The
village of Harworth is situated further north than Sheffield, Liverpool &
Stockport. It has a Doncaster postal code & Doncaster telephone number.
However, do not let the Royal
Mail & British Telecom's South Yorkshire categorisations fool you. Harworth
Colliery Institute are very much a Nottinghamshire football club.
It is
true that the village is a
whisker from the White Rose County, but no one can
deny Harworth CI the honour of being Nottinghamshire's most northerly
football club. The Club was
founded in 1931, forging close links with the neighbouring Colliery itself
established in 1919 as one of the deepest mines in the country at up to
900
metres below ground level. Since the formation of the football club, Harworth Colliery has been at the centre of years of bitter political
struggle, especially during the miner's strikes of 1936 & 1984.
Thankfully, the Football Club remained intact throughout as a beacon of
hope for the community. Perhaps the Club's finest hour came in 1980,
when they reached the 3rd Round of the F.A.Vase. They can also harp
back to their 1987/88 titles success in the Central Midlands Supreme
Division, a year after having been a founding member of the CML.
These days there is very
little left to connect the Club with its historical
past. The colliery was mothballed in 2006, but its massive concrete shafthead towers
remain, standing out like monoliths to anyone passing by on
the nearby A1. Unfortunately, there is a little less grandeur about Recreation Ground.
The Ground has
two stands which border the north & east sides of the ground, both of
which could certainly do with a bit of a sprucing up. The North
Stand, running the length of the pitch, is made up from a steel frame,
covered on three sides by corrugated iron. The roof, also corrugated iron,
is interestingly curved, thus ensuring that the rain runs off away from spectators.

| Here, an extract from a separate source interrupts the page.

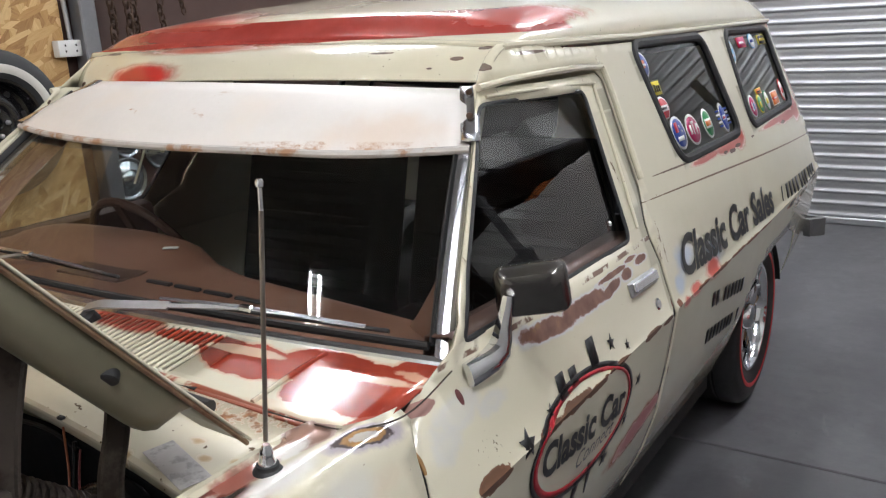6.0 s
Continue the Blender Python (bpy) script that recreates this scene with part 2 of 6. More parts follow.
def osb():
    """Strand board: overlapping wood flakes lying every way, each of its own tone."""
    m = Mat("strand_board", (0.50, 0.30, 0.12), 0.62)
    tone = None
    for k, (turn, scale) in enumerate(((0.35, 13.0), (1.25, 11.0), (2.1, 12.0), (2.75, 15.0))):
        mp = m.n("ShaderNodeMapping")
        mp.inputs["Rotation"].default_value = (turn, 0, 0)
        mp.inputs["Location"].default_value = (k * 3.7, k * 1.9, k * 0.7)
        m.link(m.at, mp.inputs[0])
        st = m.n("ShaderNodeMapping")
        st.inputs["Scale"].default_value = (1.0, 0.55, 2.1)
        m.link(mp.outputs[0], st.inputs[0])
        vo = m.n("ShaderNodeTexVoronoi")
        vo.inputs["Scale"].default_value = scale
        m.link(st.outputs[0], vo.inputs["Vector"])
        sep = m.n("ShaderNodeSeparateColor")
        m.link(vo.outputs["Color"], sep.inputs[0])
        grain = m.noise(60.0, 3.0, 0.6, (1.0, 0.25, 2.4), 0.3, mp.outputs[0])
        flake = m.math("MULTIPLY_ADD", grain, 0.45, m.math("MULTIPLY", sep.outputs[0], 0.62))
        if tone is None:
            tone = flake
        else:
            mix = m.n("ShaderNodeMix", data_type="FLOAT")
            m.link(m.ramp(sep.outputs[1], 0.50, 0.56), mix.inputs[0])
            m.link(tone, mix.inputs[2])
            m.link(flake, mix.inputs[3])
            tone = mix.outputs[0]
    m.colour = m.stops(tone, (0.16, (0.27, 0.125, 0.04)), (0.36, (0.44, 0.245, 0.085)), (0.58, (0.55, 0.34, 0.14)), (0.85, (0.68, 0.47, 0.23)))
    m.bump(tone, 0.35, 0.002)
    m.vary(0.10, 5.0, 120.0)
    return m.done()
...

The interior is made up of a two level terrace, depressingly full of
litter, debris and glass. On either side of the stand are the home and
away dug outs, painted in red. A low level wall runs in front of these
three structures, painted white.
The East
Stand is a very similar affair to that of the North Stand, though it has
it's backboard partially torn away, and more
humorously, a small tree has
begun to sprout from the corner!
In total, the Ground has
standing accommodation for
approximately 200 people. What remains at the Recreation Ground are a couple
of dilapidated
outhouses (possibly ex-toileting and eatery facilities), a crumbling
turnstile bearing the clubs name, and a heavy steel white painted rope
circumnavigating the exterior of the pitch. It should also be noted
that the Recreation Ground is fully enclosed on three sides by a concrete
wall, and a green steel fence by the wooded area on the south side of the
Ground.
Whilst there
can be no denying that a lick of paint wouldn't go a miss on the
Recreation Ground,
this is not to say the set up at Harworth is disappointing, far from it.
As well as the main pitch, their is a large and excellently run
Sports & Social Club on the site with ample car parking available, five-a-side pitches, several other well
maintained grass pitches (including a pitch with a dug out running
adjacent to the Recreation Ground), a play area and an absolutely
marvellous
BMX cycle track fit for national trials, from which the higher level photographs were taken.
It is for cycling that Harworth is most famous, being the home of Tom
Simpson, one of the finest world champion cyclists this country has ever
produced (his body is interred in Harwoth cemetray, and there is a
museum dedicated to him within the Sports & Social Club).
The
Club also boasts a set of four well maintained six cluster floodlights,
seemingly doing their best to try and out do the nearby colliery pithead in
regal stature.
Also on offer is a mobile telephone mast in one corner of the Ground,
which in the shadow of the colliery pithead, provides an
interesting contrast of old and new.